My kid’s strike

“Keeping children at home, even for a day, is harmful to their education.”
So says Nicky Morgan, the Education Secretary, who is cross that thousands of parents did just that on Tuesday.

 

The school boycott, organised by campaigners Let Kids Be Kids, was a protest against six and seven-year-olds sitting tough tests in Year 2. Tests that require hours of weekly homework battles and warnings from teachers that if they don’t work hard, they’ll struggle to get a job.

Yep, six year olds are being told to worry about gainful employment. I know because it happened to mine, last year. And parents don’t like it.

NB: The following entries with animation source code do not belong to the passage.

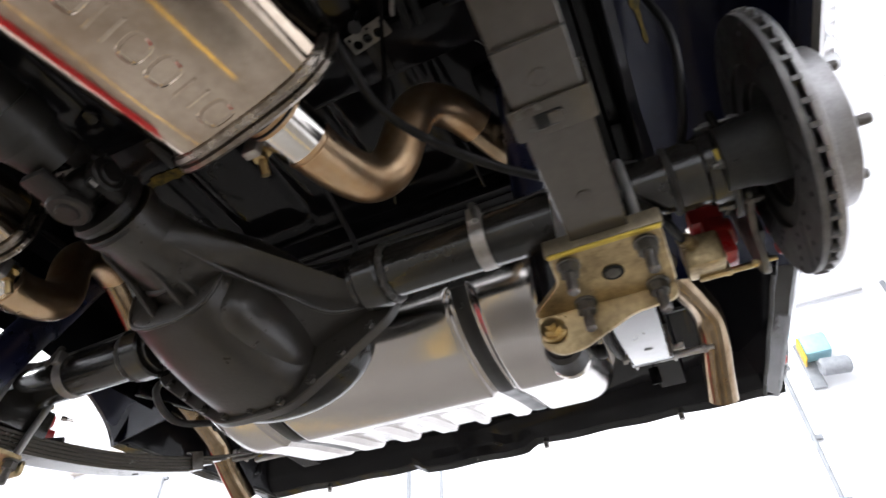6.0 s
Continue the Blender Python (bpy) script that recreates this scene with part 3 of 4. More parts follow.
for s in (-1, 1):
    sp = thing("leaf_spring", (s * 0.545, 0, 1.80), "grey painted five-leaf rear spring with strap clips", "spring", "leaf springs")
    for k, (a, b) in enumerate(ENDS):
        part("leaf", leaf(s, k, a, b), M["spring"], sp)
    for cy, k0 in ((-0.228, 0), (-0.470, 2), (0.452, 1)):
        c = part("strap_clip", moved(clip(s, cy, k0), Matrix.Translation((0, 0, k0 * LEAF_T))), M["spring"], sp)
        if cy < 0:
            zc = leaf_z(cy) + k0 * LEAF_T - 0.0045
            tip = Matrix.Rotation(math.atan(0.094 + 0.652 * cy), 4, "X")
            part("clip_slot", box((s * 0.545 - 0.004, cy + 0.001, zc - 0.0006), (0.025, 0.015, 0.0022), 0.0004, tip), M["cable"], c, "dark slot")
            part("slot_tab", box((s * 0.545 + 0.003, cy + 0.001, zc - 0.0018), (0.014, 0.012, 0.0034), 0.0012, tip @ Matrix.Rotation(radians(9), 4, "Y")), M["spring"], c)
    for cy, k0 in ((-0.265, 0), (-0.386, 1), (-0.555, 3), (-0.12, 0)):
        zc = leaf_z(cy) + k0 * LEAF_T
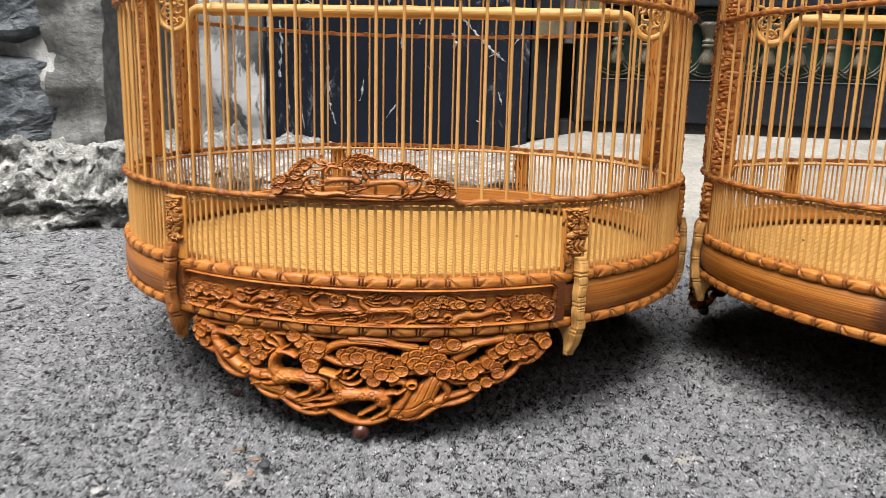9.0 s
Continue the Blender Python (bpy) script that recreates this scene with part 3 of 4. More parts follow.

Not all parents, obviously, but at least 40,000 of them who signed a petition backing the “kids’ strike” on 3 May, underlining their unease about “unnecessary testing and a curriculum that limits enjoyment and real understanding”.

Hippie nonsense, snort those who think kids need to get real and knuckle down, even – and perhaps especially – if it means learning to spell words like “characteristics” and “associations” Did I mention the children in question are only six or seven years old? Which, incidentally, is the age they’d have started school in Norway or Finland.

As for “harming” their education by missing a day, seriously Nicky Morgan? Let’s be honest, not all kids will suffer if they stay home; it depends on the home. Personally, I don’t think keeping skipping one day cuts it, which is why I kept my then six-year-old son off one day every week last year. And it’s why my Reception-age four year old misses school every Monday.

Our boycott last year wasn’t about the exams though, or really, if I’m honest, the homework; mine was the type to race through anything although his early enthusiasm has now waned. No, if anything, my son stayed home because I fretted the curriculum wasn’t rigorous enough. Drilling incomprehensible words into 30 disinterested children for a week of tests didn’t leave much time for anything else.

So I asked the headteacher if we could hang out instead, and she agreed. Admittedly, I promised we’d hang out in museums, and even do a project – on Steam – but the idea was to escape the confines of the classroom. And yes, I know he was lucky I could take the time; in fact, I was on maternity leave, so time wasn’t an issue.

Just like he was lucky to have the type of pandering middle-class parent who worried about his tedium threshold. But I make no apologies; just because others couldn’t and wouldn’t have done the same, doesn’t mean I shouldn’t.

So we had a Summer of Steam, of the quirky Brunel, the mighty National Maritime, and the stupendous Science Museums. We ate steamed dumplings on the streets in Chinatown, and steamed our own carrots at home in a nod to a science experiment. We even sketched the Fighting Temeraire in the National Gallery, listening to a guide tell a group of (older) schoolchildren about Turner’s poignant tribute to the end of the sail era and the advent of steam.

If Nicky Morgan wants to see what we got up to, she only has to ask; I know his headteacher was happy.